_Stored data_

^^^^^^^^

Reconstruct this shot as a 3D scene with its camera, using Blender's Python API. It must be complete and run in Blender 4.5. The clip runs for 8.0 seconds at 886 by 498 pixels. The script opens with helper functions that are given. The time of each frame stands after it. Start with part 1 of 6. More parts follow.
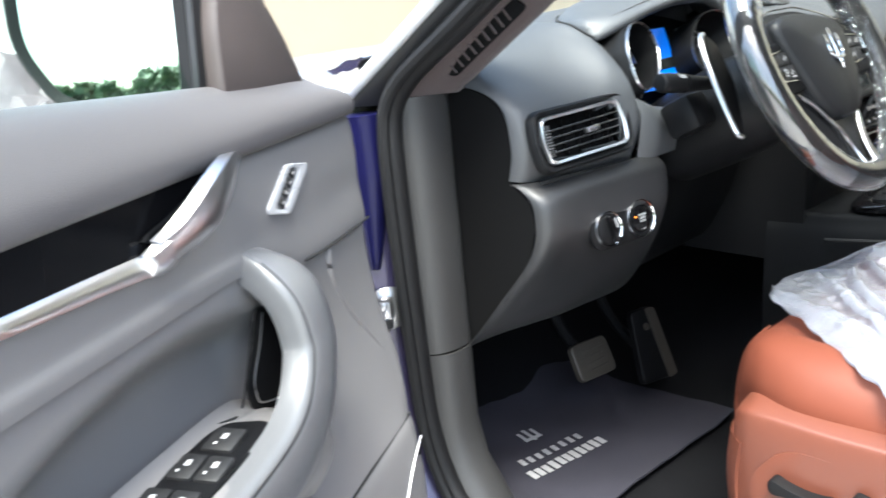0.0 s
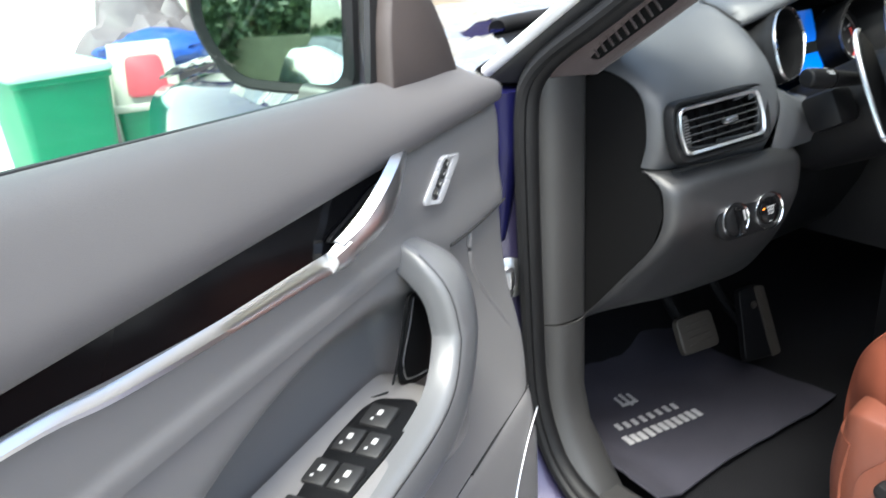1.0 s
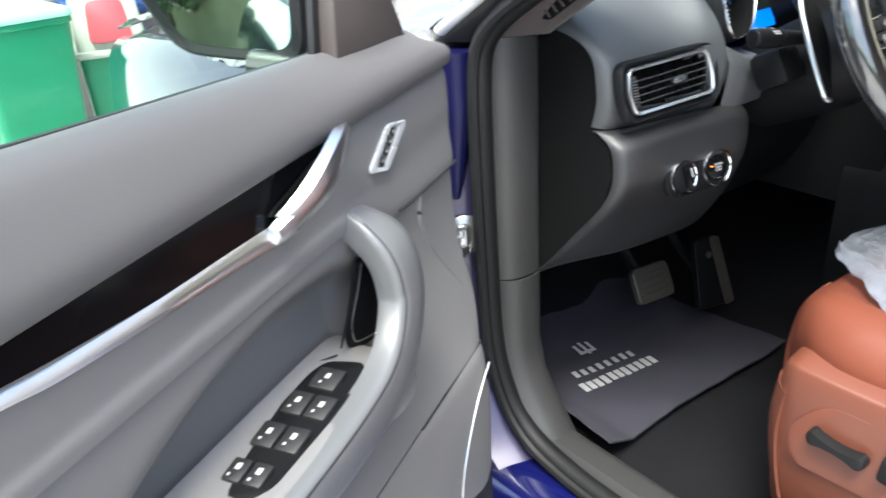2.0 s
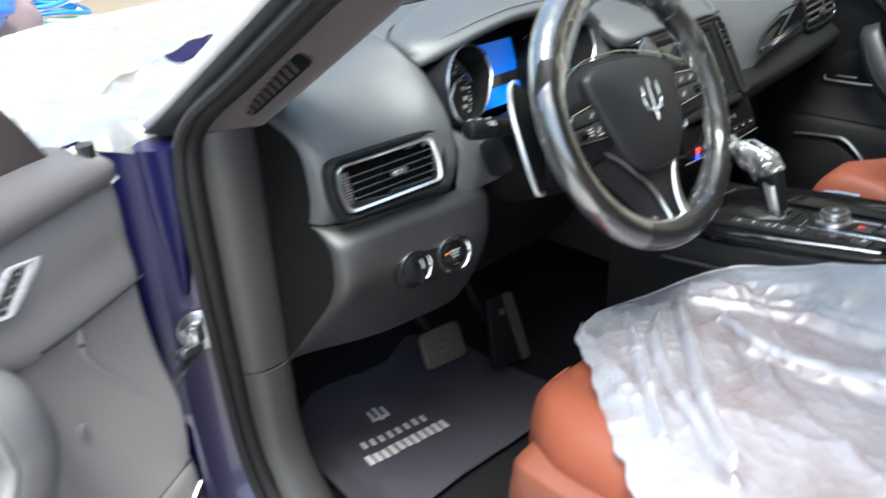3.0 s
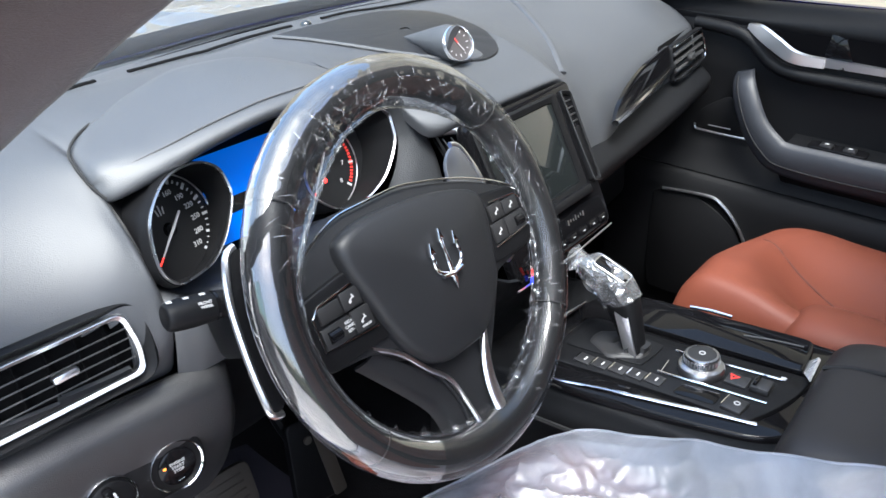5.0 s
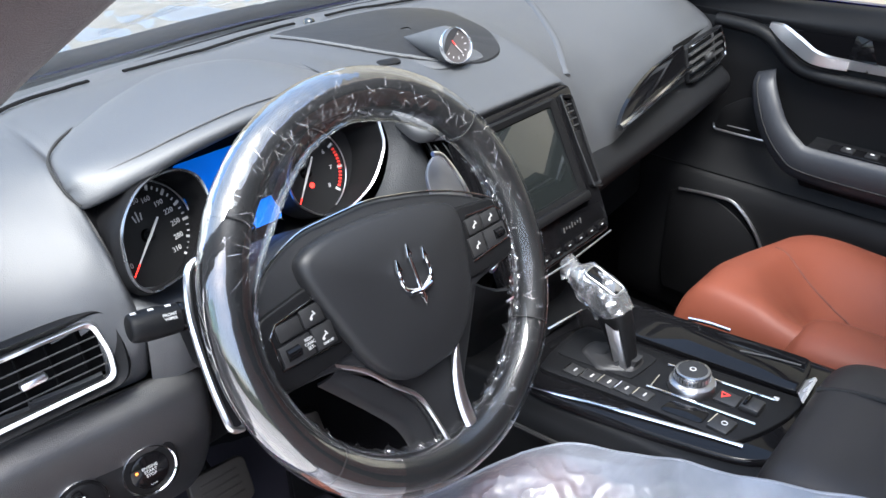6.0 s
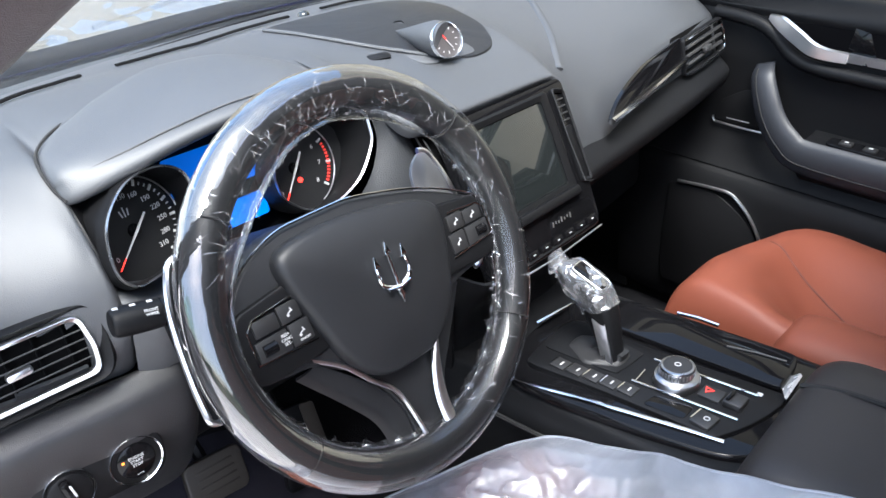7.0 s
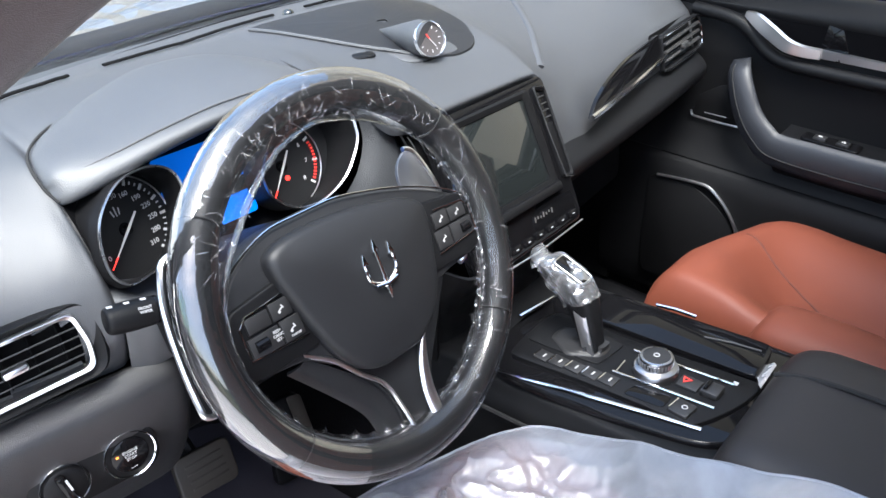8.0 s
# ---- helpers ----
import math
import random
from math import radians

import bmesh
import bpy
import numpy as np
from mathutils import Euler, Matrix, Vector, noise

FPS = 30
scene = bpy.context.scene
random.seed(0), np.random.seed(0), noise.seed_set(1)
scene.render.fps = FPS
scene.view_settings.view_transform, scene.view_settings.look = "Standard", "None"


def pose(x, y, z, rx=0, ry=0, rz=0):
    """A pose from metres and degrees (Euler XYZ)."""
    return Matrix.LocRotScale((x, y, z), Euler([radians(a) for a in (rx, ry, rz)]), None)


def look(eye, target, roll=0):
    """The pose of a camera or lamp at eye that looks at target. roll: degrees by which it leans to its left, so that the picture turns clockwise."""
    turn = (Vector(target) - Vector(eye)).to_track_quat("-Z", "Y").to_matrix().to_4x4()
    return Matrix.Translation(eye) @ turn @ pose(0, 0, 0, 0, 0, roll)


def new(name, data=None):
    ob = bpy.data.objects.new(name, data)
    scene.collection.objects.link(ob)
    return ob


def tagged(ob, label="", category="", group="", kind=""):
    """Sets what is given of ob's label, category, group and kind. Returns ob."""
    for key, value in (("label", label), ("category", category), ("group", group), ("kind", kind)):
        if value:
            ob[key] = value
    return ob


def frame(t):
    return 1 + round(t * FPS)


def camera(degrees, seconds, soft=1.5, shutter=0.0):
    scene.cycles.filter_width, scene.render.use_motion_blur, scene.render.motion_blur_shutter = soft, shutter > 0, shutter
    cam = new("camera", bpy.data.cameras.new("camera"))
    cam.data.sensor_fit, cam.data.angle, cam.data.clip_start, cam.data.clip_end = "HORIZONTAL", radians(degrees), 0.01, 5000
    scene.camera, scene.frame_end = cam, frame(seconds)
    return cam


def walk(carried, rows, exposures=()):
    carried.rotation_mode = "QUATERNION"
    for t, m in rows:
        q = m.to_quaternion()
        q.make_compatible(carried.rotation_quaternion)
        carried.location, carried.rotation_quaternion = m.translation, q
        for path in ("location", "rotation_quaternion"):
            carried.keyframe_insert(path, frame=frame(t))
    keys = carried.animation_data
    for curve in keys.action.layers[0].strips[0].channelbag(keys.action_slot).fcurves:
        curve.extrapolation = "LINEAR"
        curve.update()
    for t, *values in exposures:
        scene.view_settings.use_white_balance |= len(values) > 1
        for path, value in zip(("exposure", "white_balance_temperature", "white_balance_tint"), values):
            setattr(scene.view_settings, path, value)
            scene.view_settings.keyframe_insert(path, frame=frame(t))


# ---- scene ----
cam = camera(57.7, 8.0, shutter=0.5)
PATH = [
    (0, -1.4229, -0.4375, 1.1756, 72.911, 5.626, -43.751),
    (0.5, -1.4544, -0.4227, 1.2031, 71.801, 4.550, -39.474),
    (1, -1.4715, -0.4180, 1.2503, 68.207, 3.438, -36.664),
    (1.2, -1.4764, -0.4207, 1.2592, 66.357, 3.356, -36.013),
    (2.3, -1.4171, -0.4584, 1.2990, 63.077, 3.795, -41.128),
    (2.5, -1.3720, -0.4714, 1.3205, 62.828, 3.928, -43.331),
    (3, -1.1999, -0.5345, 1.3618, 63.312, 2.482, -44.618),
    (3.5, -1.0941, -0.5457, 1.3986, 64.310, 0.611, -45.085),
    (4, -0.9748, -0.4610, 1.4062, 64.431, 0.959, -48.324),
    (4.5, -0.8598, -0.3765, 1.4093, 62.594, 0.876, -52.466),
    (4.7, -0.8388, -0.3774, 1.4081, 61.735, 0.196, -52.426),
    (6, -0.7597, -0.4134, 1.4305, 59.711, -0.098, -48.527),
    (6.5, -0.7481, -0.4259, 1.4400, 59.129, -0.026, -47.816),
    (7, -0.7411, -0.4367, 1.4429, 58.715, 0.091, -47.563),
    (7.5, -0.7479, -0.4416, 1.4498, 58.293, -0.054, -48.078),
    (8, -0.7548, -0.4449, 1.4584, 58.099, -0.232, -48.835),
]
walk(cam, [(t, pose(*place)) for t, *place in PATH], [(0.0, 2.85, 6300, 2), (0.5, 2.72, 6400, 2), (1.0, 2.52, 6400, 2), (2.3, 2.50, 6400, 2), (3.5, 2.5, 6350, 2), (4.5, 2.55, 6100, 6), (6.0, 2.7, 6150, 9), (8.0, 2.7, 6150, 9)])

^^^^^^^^

_Goal_
Copy verbatim the line that contains "carried.keyframe_insert(path, frame=frame(t))", the line that contains "scene.view_settings.keyframe_insert(path, frame=frame(t))", and all lines between them.

_Result_
            carried.keyframe_insert(path, frame=frame(t))
    keys = carried.animation_data
    for curve in keys.action.layers[0].strips[0].channelbag(keys.action_slot).fcurves:
        curve.extrapolation = "LINEAR"
        curve.update()
    for t, *values in exposures:
        scene.view_settings.use_white_balance |= len(values) > 1
        for path, value in zip(("exposure", "white_balance_temperature", "white_balance_tint"), values):
            setattr(scene.view_settings, path, value)
            scene.view_settings.keyframe_insert(path, frame=frame(t))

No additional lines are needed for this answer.